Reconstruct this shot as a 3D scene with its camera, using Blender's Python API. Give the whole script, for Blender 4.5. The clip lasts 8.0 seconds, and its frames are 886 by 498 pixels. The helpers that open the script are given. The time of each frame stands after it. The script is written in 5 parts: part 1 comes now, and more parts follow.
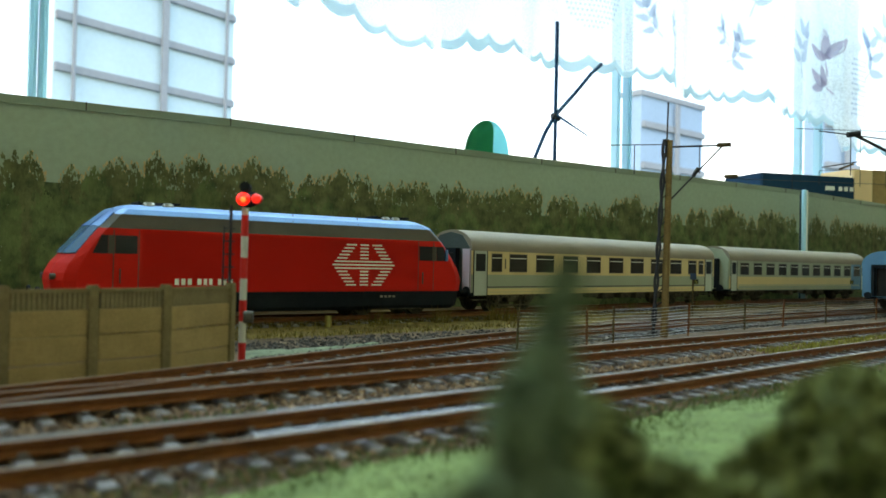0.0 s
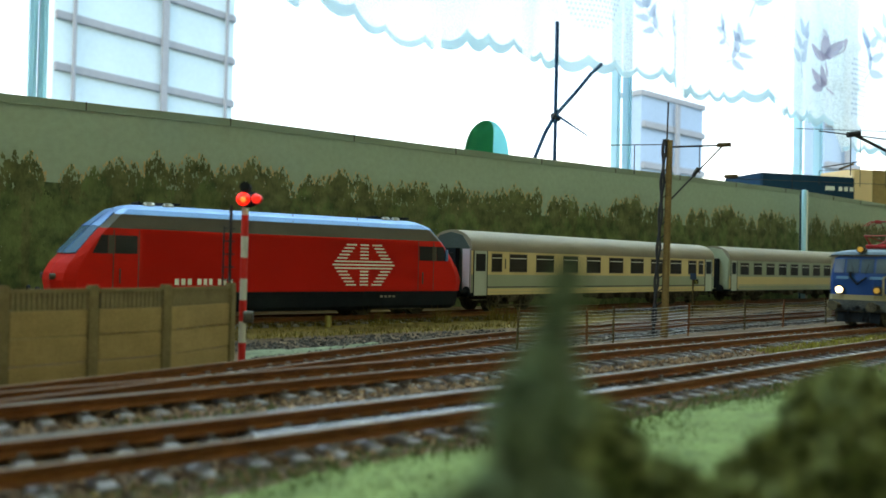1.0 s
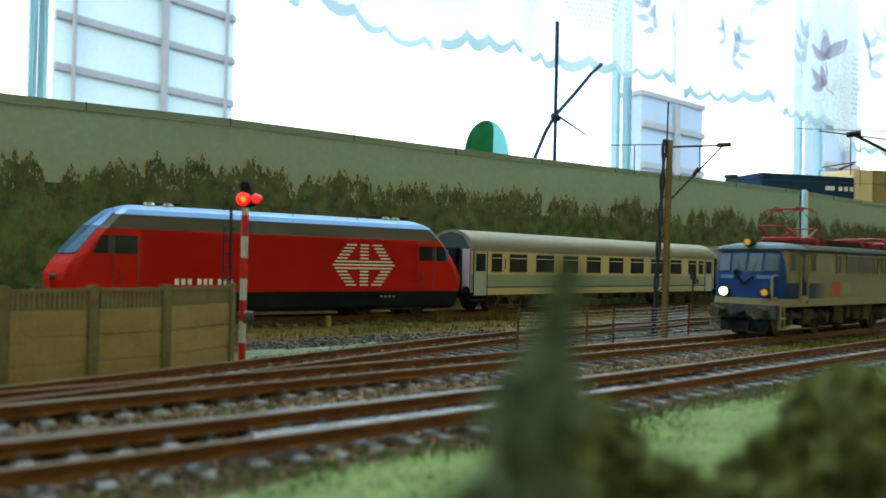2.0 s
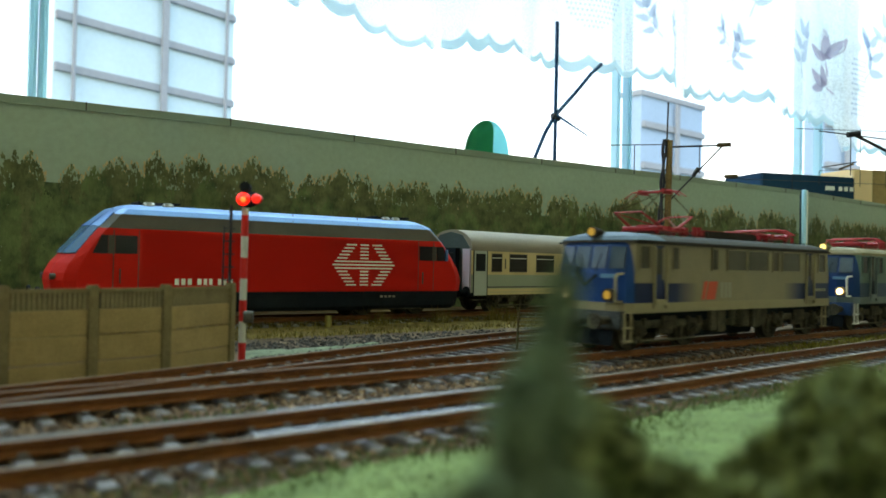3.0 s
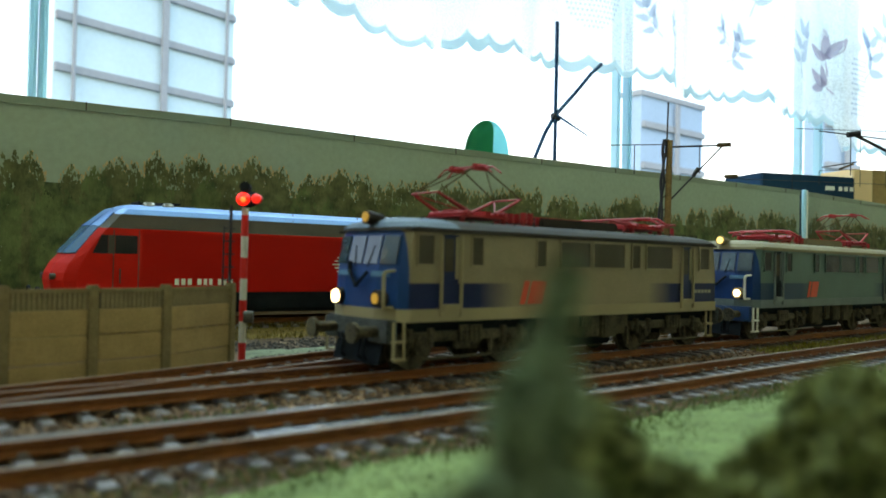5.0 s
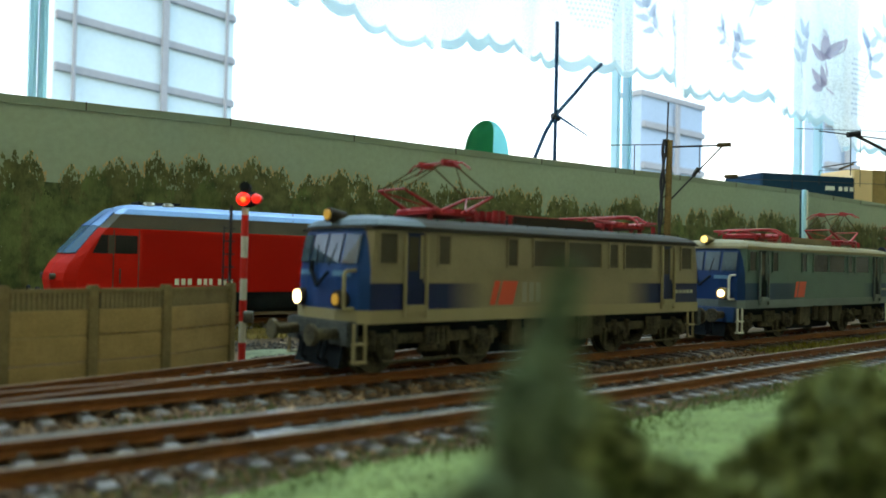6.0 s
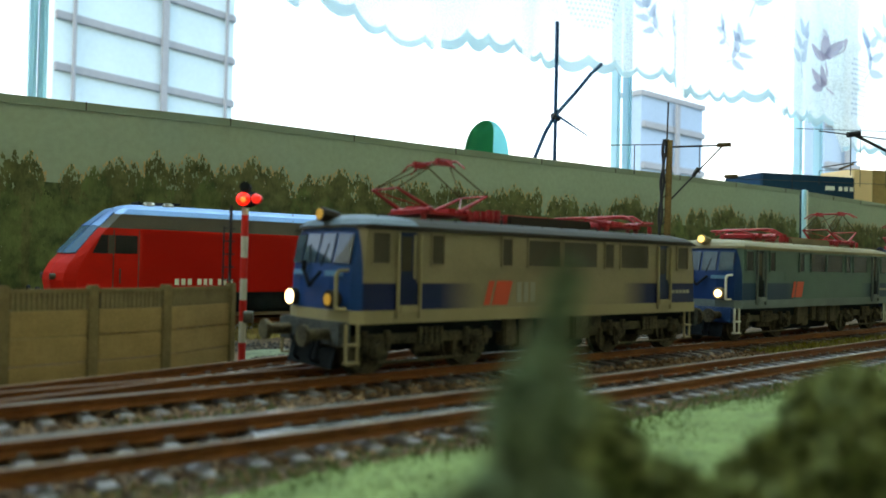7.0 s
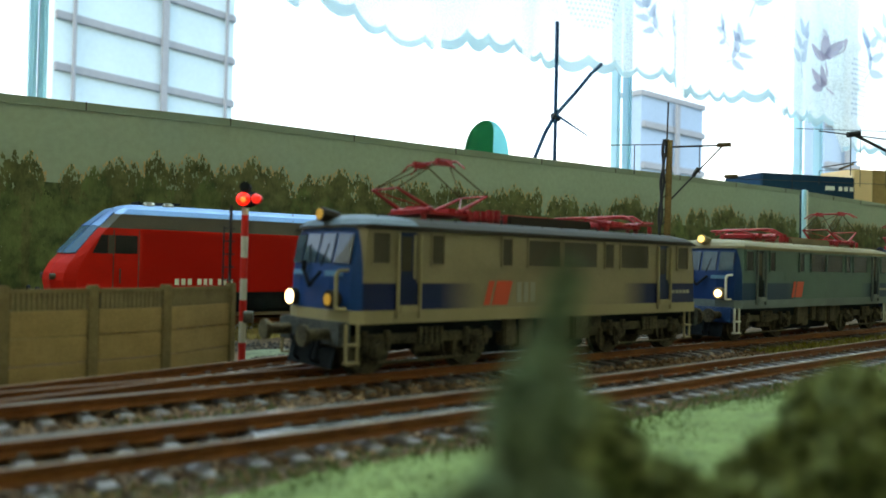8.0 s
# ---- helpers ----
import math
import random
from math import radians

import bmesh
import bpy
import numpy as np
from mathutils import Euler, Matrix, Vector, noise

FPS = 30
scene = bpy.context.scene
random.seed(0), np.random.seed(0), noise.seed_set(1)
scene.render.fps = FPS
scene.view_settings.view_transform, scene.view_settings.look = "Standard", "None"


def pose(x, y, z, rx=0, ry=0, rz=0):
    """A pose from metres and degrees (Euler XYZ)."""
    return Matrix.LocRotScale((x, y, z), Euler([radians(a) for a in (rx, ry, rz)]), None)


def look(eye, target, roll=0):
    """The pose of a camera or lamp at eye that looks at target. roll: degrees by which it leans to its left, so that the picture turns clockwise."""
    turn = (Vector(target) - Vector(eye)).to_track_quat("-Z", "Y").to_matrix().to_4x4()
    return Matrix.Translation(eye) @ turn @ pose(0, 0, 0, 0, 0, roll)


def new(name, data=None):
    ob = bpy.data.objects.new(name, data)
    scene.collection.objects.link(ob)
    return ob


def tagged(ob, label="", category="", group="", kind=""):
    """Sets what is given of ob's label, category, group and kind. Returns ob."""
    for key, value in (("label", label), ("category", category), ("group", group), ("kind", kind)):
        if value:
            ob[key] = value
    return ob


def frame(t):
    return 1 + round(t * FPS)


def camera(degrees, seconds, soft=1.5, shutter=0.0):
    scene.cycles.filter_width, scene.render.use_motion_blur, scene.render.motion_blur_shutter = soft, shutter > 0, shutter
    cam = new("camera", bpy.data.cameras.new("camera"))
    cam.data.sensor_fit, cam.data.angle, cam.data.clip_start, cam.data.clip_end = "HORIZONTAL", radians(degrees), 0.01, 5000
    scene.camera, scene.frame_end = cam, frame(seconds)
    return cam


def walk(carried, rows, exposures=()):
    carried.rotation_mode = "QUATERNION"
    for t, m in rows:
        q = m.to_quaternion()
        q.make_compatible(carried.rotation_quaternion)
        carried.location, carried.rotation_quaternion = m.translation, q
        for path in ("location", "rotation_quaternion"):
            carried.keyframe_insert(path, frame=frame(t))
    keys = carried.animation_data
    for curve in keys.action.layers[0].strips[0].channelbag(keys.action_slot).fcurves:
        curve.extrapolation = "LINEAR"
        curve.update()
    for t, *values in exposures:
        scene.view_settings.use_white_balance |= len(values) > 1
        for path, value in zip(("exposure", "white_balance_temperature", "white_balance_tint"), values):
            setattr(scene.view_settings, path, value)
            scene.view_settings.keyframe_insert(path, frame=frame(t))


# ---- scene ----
☆ ☆ ☆ ☆ ☆
Transcribe the whole listing exactly. Pictures are excluded.

Reconstruct this shot as a 3D scene with its camera, using Blender's Python API. Give the whole script, for Blender 4.5. The clip lasts 8.0 seconds, and its frames are 886 by 498 pixels. The helpers that open the script are given. The time of each frame stands after it. The script is written in 5 parts: part 1 comes now, and more parts follow.
0.0 s
1.0 s
2.0 s
3.0 s
5.0 s
6.0 s
7.0 s
8.0 s
# ---- helpers ----
import math
import random
from math import radians

import bmesh
import bpy
import numpy as np
from mathutils import Euler, Matrix, Vector, noise

FPS = 30
scene = bpy.context.scene
random.seed(0), np.random.seed(0), noise.seed_set(1)
scene.render.fps = FPS
scene.view_settings.view_transform, scene.view_settings.look = "Standard", "None"


def pose(x, y, z, rx=0, ry=0, rz=0):
    """A pose from metres and degrees (Euler XYZ)."""
    return Matrix.LocRotScale((x, y, z), Euler([radians(a) for a in (rx, ry, rz)]), None)


def look(eye, target, roll=0):
    """The pose of a camera or lamp at eye that looks at target. roll: degrees by which it leans to its left, so that the picture turns clockwise."""
    turn = (Vector(target) - Vector(eye)).to_track_quat("-Z", "Y").to_matrix().to_4x4()
    return Matrix.Translation(eye) @ turn @ pose(0, 0, 0, 0, 0, roll)


def new(name, data=None):
    ob = bpy.data.objects.new(name, data)
    scene.collection.objects.link(ob)
    return ob


def tagged(ob, label="", category="", group="", kind=""):
    """Sets what is given of ob's label, category, group and kind. Returns ob."""
    for key, value in (("label", label), ("category", category), ("group", group), ("kind", kind)):
        if value:
            ob[key] = value
    return ob


def frame(t):
    return 1 + round(t * FPS)


def camera(degrees, seconds, soft=1.5, shutter=0.0):
    scene.cycles.filter_width, scene.render.use_motion_blur, scene.render.motion_blur_shutter = soft, shutter > 0, shutter
    cam = new("camera", bpy.data.cameras.new("camera"))
    cam.data.sensor_fit, cam.data.angle, cam.data.clip_start, cam.data.clip_end = "HORIZONTAL", radians(degrees), 0.01, 5000
    scene.camera, scene.frame_end = cam, frame(seconds)
    return cam


def walk(carried, rows, exposures=()):
    carried.rotation_mode = "QUATERNION"
    for t, m in rows:
        q = m.to_quaternion()
        q.make_compatible(carried.rotation_quaternion)
        carried.location, carried.rotation_quaternion = m.translation, q
        for path in ("location", "rotation_quaternion"):
            carried.keyframe_insert(path, frame=frame(t))
    keys = carried.animation_data
    for curve in keys.action.layers[0].strips[0].channelbag(keys.action_slot).fcurves:
        curve.extrapolation = "LINEAR"
        curve.update()
    for t, *values in exposures:
        scene.view_settings.use_white_balance |= len(values) > 1
        for path, value in zip(("exposure", "white_balance_temperature", "white_balance_tint"), values):
            setattr(scene.view_settings, path, value)
            scene.view_settings.keyframe_insert(path, frame=frame(t))


# ---- scene ----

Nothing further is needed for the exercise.